THE REQUEST
Write out the listing below without alteration, omitting its pictures.

SOURCE MATERIAL
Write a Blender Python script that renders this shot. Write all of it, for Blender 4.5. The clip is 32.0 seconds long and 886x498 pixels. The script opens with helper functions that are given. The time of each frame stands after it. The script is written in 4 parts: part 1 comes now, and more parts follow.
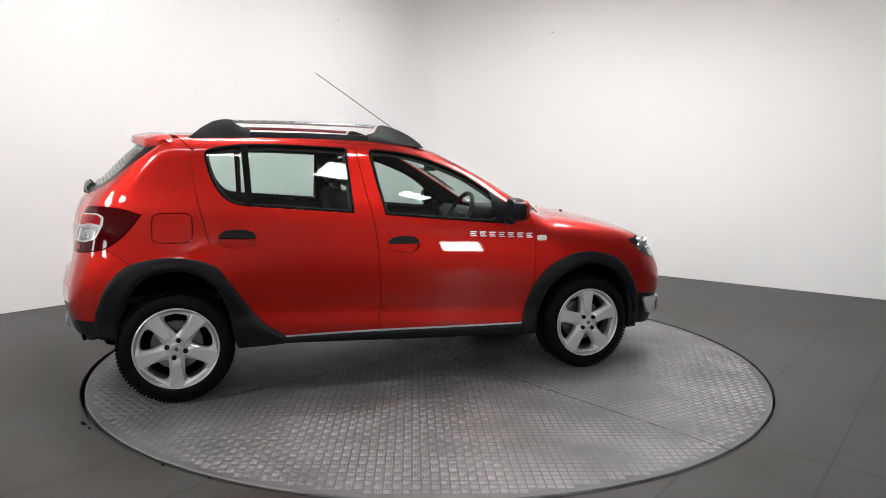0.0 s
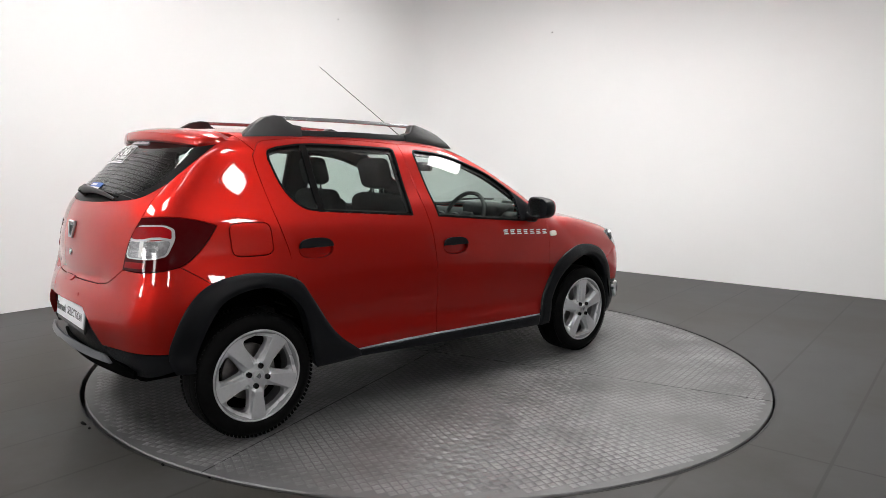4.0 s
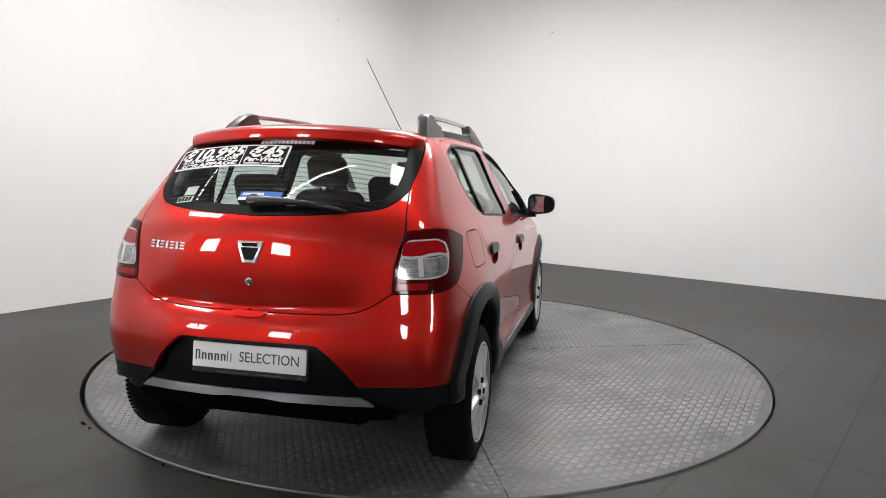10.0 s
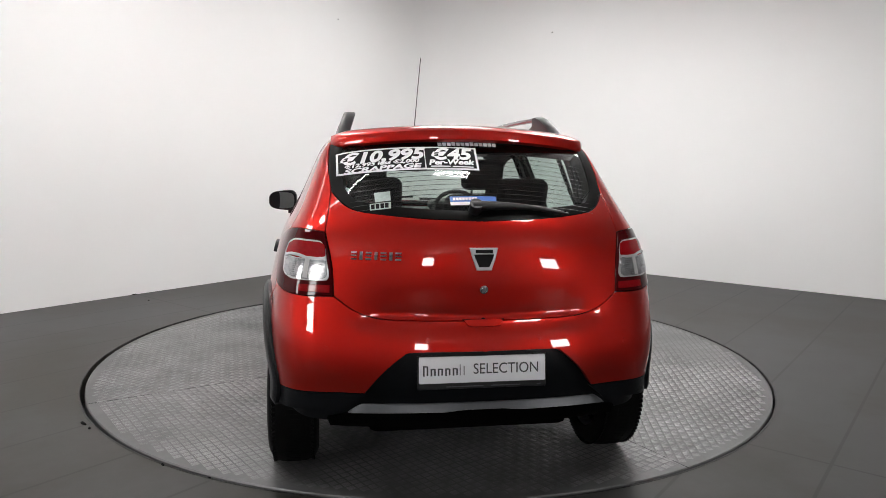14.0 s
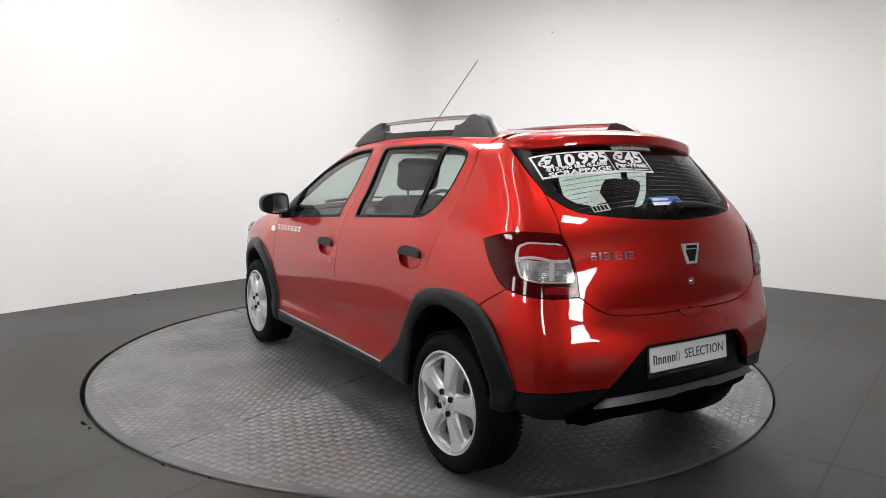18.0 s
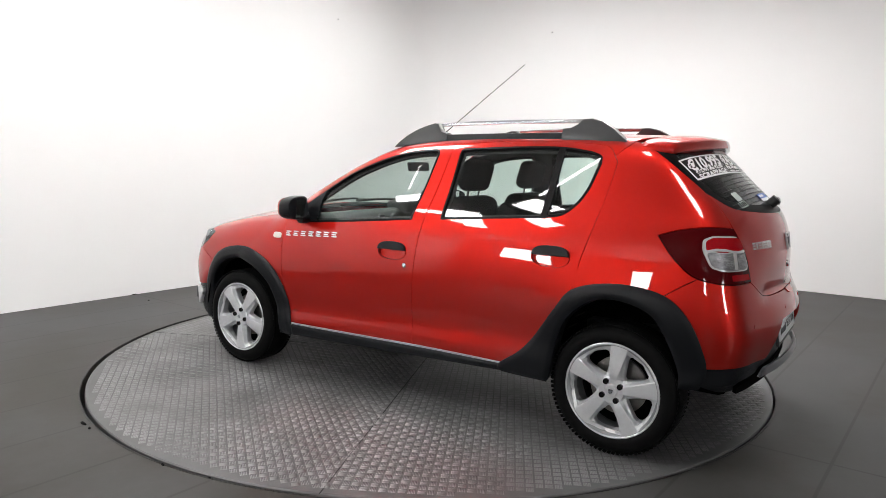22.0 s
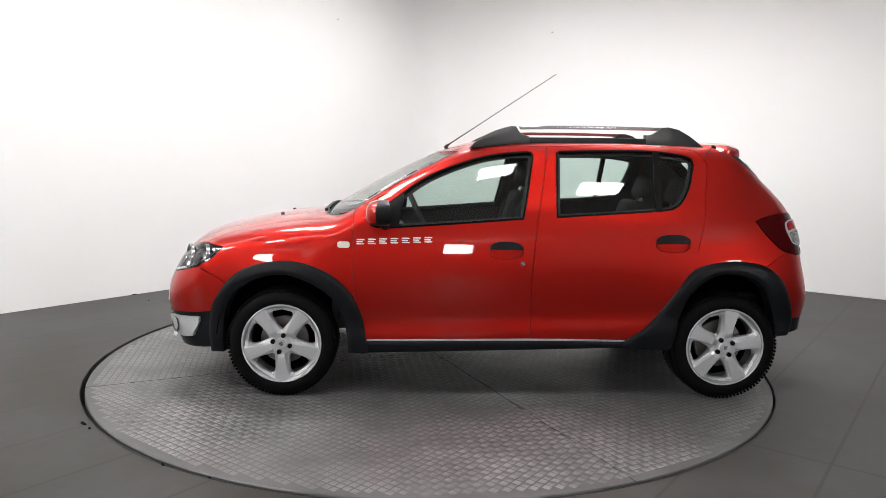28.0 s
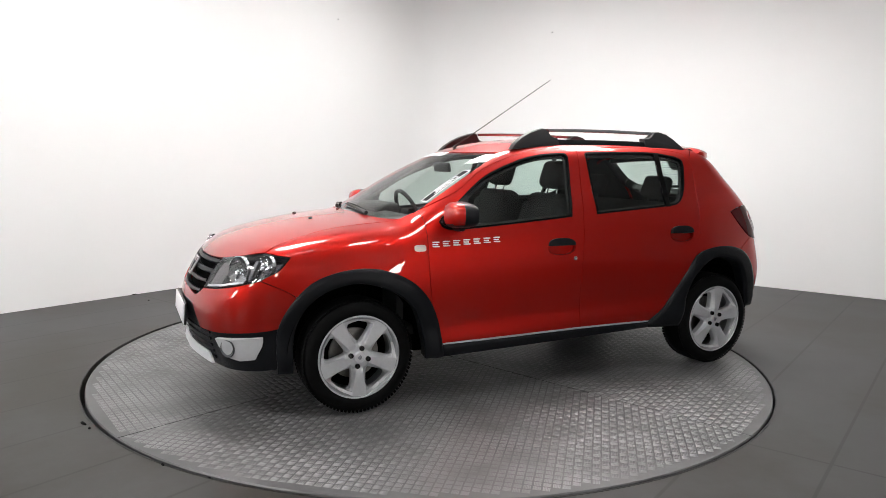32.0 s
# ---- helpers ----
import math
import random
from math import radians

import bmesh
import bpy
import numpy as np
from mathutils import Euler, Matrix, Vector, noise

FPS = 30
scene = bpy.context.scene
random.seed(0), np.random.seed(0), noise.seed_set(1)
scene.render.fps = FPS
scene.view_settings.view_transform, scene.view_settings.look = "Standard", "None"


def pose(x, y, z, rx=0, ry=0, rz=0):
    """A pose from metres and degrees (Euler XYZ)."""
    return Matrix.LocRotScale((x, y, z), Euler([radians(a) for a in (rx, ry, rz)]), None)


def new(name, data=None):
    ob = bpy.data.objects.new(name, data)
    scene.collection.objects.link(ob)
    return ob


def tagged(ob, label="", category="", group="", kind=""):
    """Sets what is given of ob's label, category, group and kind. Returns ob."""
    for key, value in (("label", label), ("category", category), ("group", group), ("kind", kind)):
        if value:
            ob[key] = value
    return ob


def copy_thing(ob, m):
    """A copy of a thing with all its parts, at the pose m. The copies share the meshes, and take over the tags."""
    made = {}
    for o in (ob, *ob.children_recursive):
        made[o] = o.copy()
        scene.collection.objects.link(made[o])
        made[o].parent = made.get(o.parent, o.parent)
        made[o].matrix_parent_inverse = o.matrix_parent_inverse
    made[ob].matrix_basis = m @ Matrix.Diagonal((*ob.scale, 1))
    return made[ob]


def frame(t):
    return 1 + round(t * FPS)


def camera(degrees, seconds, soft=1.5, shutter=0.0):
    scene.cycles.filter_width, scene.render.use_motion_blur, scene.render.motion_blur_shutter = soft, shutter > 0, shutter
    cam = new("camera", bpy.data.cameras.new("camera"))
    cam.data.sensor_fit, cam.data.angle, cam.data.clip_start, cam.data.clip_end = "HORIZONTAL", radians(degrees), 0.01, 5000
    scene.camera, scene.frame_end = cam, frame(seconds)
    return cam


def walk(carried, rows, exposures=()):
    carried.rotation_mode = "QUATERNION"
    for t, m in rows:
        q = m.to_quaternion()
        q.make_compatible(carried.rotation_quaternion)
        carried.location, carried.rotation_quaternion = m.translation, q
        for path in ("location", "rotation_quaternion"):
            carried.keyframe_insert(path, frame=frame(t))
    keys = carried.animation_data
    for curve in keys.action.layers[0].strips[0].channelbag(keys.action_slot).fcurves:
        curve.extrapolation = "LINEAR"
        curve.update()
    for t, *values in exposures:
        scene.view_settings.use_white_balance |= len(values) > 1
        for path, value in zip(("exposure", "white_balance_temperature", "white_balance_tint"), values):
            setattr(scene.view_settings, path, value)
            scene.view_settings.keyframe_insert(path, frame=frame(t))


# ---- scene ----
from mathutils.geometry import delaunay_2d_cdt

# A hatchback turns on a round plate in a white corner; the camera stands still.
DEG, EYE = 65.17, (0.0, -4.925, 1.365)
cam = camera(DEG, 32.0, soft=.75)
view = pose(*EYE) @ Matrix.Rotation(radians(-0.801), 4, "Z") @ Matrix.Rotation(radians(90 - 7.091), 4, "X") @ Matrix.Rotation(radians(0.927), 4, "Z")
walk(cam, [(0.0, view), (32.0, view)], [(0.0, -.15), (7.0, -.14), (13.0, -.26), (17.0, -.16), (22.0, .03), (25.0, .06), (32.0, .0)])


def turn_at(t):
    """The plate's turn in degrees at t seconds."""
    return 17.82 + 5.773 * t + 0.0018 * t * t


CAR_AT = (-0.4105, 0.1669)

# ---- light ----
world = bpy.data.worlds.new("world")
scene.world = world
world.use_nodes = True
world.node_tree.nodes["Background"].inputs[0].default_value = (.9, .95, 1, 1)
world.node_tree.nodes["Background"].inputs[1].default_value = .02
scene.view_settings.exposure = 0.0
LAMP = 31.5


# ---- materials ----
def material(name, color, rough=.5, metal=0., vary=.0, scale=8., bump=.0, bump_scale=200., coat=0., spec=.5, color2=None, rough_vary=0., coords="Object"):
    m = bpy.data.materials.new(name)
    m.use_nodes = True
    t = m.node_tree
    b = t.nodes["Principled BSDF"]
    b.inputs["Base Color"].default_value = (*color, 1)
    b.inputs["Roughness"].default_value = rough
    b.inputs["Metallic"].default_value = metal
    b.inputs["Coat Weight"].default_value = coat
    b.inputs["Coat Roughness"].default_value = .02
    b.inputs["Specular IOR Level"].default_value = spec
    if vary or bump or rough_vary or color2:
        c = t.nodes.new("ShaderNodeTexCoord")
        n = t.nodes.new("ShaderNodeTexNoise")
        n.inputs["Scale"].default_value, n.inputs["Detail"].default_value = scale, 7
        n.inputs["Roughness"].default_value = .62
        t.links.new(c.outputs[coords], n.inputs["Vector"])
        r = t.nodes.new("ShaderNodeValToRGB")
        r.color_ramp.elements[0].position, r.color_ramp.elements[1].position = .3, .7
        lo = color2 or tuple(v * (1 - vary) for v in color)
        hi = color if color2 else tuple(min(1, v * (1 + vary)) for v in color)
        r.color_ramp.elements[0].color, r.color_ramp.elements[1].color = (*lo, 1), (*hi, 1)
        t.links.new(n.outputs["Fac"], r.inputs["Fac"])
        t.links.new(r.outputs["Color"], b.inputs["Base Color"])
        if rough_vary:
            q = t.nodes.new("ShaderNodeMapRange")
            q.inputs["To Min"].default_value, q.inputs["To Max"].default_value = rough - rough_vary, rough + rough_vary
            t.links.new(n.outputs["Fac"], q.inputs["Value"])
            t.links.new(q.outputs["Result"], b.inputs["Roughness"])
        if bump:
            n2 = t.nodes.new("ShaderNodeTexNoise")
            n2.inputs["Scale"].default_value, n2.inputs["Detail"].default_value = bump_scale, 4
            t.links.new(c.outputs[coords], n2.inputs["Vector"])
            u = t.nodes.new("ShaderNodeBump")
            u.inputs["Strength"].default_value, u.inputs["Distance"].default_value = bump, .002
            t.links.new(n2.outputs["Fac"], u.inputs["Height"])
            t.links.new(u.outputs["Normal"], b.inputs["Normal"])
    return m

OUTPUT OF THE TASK
Write a Blender Python script that renders this shot. Write all of it, for Blender 4.5. The clip is 32.0 seconds long and 886x498 pixels. The script opens with helper functions that are given. The time of each frame stands after it. The script is written in 4 parts: part 1 comes now, and more parts follow.
0.0 s
4.0 s
10.0 s
14.0 s
18.0 s
22.0 s
28.0 s
32.0 s
# ---- helpers ----
import math
import random
from math import radians

import bmesh
import bpy
import numpy as np
from mathutils import Euler, Matrix, Vector, noise

FPS = 30
scene = bpy.context.scene
random.seed(0), np.random.seed(0), noise.seed_set(1)
scene.render.fps = FPS
scene.view_settings.view_transform, scene.view_settings.look = "Standard", "None"


def pose(x, y, z, rx=0, ry=0, rz=0):
    """A pose from metres and degrees (Euler XYZ)."""
    return Matrix.LocRotScale((x, y, z), Euler([radians(a) for a in (rx, ry, rz)]), None)


def new(name, data=None):
    ob = bpy.data.objects.new(name, data)
    scene.collection.objects.link(ob)
    return ob


def tagged(ob, label="", category="", group="", kind=""):
    """Sets what is given of ob's label, category, group and kind. Returns ob."""
    for key, value in (("label", label), ("category", category), ("group", group), ("kind", kind)):
        if value:
            ob[key] = value
    return ob


def copy_thing(ob, m):
    """A copy of a thing with all its parts, at the pose m. The copies share the meshes, and take over the tags."""
    made = {}
    for o in (ob, *ob.children_recursive):
        made[o] = o.copy()
        scene.collection.objects.link(made[o])
        made[o].parent = made.get(o.parent, o.parent)
        made[o].matrix_parent_inverse = o.matrix_parent_inverse
    made[ob].matrix_basis = m @ Matrix.Diagonal((*ob.scale, 1))
    return made[ob]


def frame(t):
    return 1 + round(t * FPS)


def camera(degrees, seconds, soft=1.5, shutter=0.0):
    scene.cycles.filter_width, scene.render.use_motion_blur, scene.render.motion_blur_shutter = soft, shutter > 0, shutter
    cam = new("camera", bpy.data.cameras.new("camera"))
    cam.data.sensor_fit, cam.data.angle, cam.data.clip_start, cam.data.clip_end = "HORIZONTAL", radians(degrees), 0.01, 5000
    scene.camera, scene.frame_end = cam, frame(seconds)
    return cam


def walk(carried, rows, exposures=()):
    carried.rotation_mode = "QUATERNION"
    for t, m in rows:
        q = m.to_quaternion()
        q.make_compatible(carried.rotation_quaternion)
        carried.location, carried.rotation_quaternion = m.translation, q
        for path in ("location", "rotation_quaternion"):
            carried.keyframe_insert(path, frame=frame(t))
    keys = carried.animation_data
    for curve in keys.action.layers[0].strips[0].channelbag(keys.action_slot).fcurves:
        curve.extrapolation = "LINEAR"
        curve.update()
    for t, *values in exposures:
        scene.view_settings.use_white_balance |= len(values) > 1
        for path, value in zip(("exposure", "white_balance_temperature", "white_balance_tint"), values):
            setattr(scene.view_settings, path, value)
            scene.view_settings.keyframe_insert(path, frame=frame(t))


# ---- scene ----
from mathutils.geometry import delaunay_2d_cdt

# A hatchback turns on a round plate in a white corner; the camera stands still.
DEG, EYE = 65.17, (0.0, -4.925, 1.365)
cam = camera(DEG, 32.0, soft=.75)
view = pose(*EYE) @ Matrix.Rotation(radians(-0.801), 4, "Z") @ Matrix.Rotation(radians(90 - 7.091), 4, "X") @ Matrix.Rotation(radians(0.927), 4, "Z")
walk(cam, [(0.0, view), (32.0, view)], [(0.0, -.15), (7.0, -.14), (13.0, -.26), (17.0, -.16), (22.0, .03), (25.0, .06), (32.0, .0)])


def turn_at(t):
    """The plate's turn in degrees at t seconds."""
    return 17.82 + 5.773 * t + 0.0018 * t * t


CAR_AT = (-0.4105, 0.1669)

# ---- light ----
world = bpy.data.worlds.new("world")
scene.world = world
world.use_nodes = True
world.node_tree.nodes["Background"].inputs[0].default_value = (.9, .95, 1, 1)
world.node_tree.nodes["Background"].inputs[1].default_value = .02
scene.view_settings.exposure = 0.0
LAMP = 31.5


# ---- materials ----
def material(name, color, rough=.5, metal=0., vary=.0, scale=8., bump=.0, bump_scale=200., coat=0., spec=.5, color2=None, rough_vary=0., coords="Object"):
    m = bpy.data.materials.new(name)
    m.use_nodes = True
    t = m.node_tree
    b = t.nodes["Principled BSDF"]
    b.inputs["Base Color"].default_value = (*color, 1)
    b.inputs["Roughness"].default_value = rough
    b.inputs["Metallic"].default_value = metal
    b.inputs["Coat Weight"].default_value = coat
    b.inputs["Coat Roughness"].default_value = .02
    b.inputs["Specular IOR Level"].default_value = spec
    if vary or bump or rough_vary or color2:
        c = t.nodes.new("ShaderNodeTexCoord")
        n = t.nodes.new("ShaderNodeTexNoise")
        n.inputs["Scale"].default_value, n.inputs["Detail"].default_value = scale, 7
        n.inputs["Roughness"].default_value = .62
        t.links.new(c.outputs[coords], n.inputs["Vector"])
        r = t.nodes.new("ShaderNodeValToRGB")
        r.color_ramp.elements[0].position, r.color_ramp.elements[1].position = .3, .7
        lo = color2 or tuple(v * (1 - vary) for v in color)
        hi = color if color2 else tuple(min(1, v * (1 + vary)) for v in color)
        r.color_ramp.elements[0].color, r.color_ramp.elements[1].color = (*lo, 1), (*hi, 1)
        t.links.new(n.outputs["Fac"], r.inputs["Fac"])
        t.links.new(r.outputs["Color"], b.inputs["Base Color"])
        if rough_vary:
            q = t.nodes.new("ShaderNodeMapRange")
            q.inputs["To Min"].default_value, q.inputs["To Max"].default_value = rough - rough_vary, rough + rough_vary
            t.links.new(n.outputs["Fac"], q.inputs["Value"])
            t.links.new(q.outputs["Result"], b.inputs["Roughness"])
        if bump:
            n2 = t.nodes.new("ShaderNodeTexNoise")
            n2.inputs["Scale"].default_value, n2.inputs["Detail"].default_value = bump_scale, 4
            t.links.new(c.outputs[coords], n2.inputs["Vector"])
            u = t.nodes.new("ShaderNodeBump")
            u.inputs["Strength"].default_value, u.inputs["Distance"].default_value = bump, .002
            t.links.new(n2.outputs["Fac"], u.inputs["Height"])
            t.links.new(u.outputs["Normal"], b.inputs["Normal"])
    return m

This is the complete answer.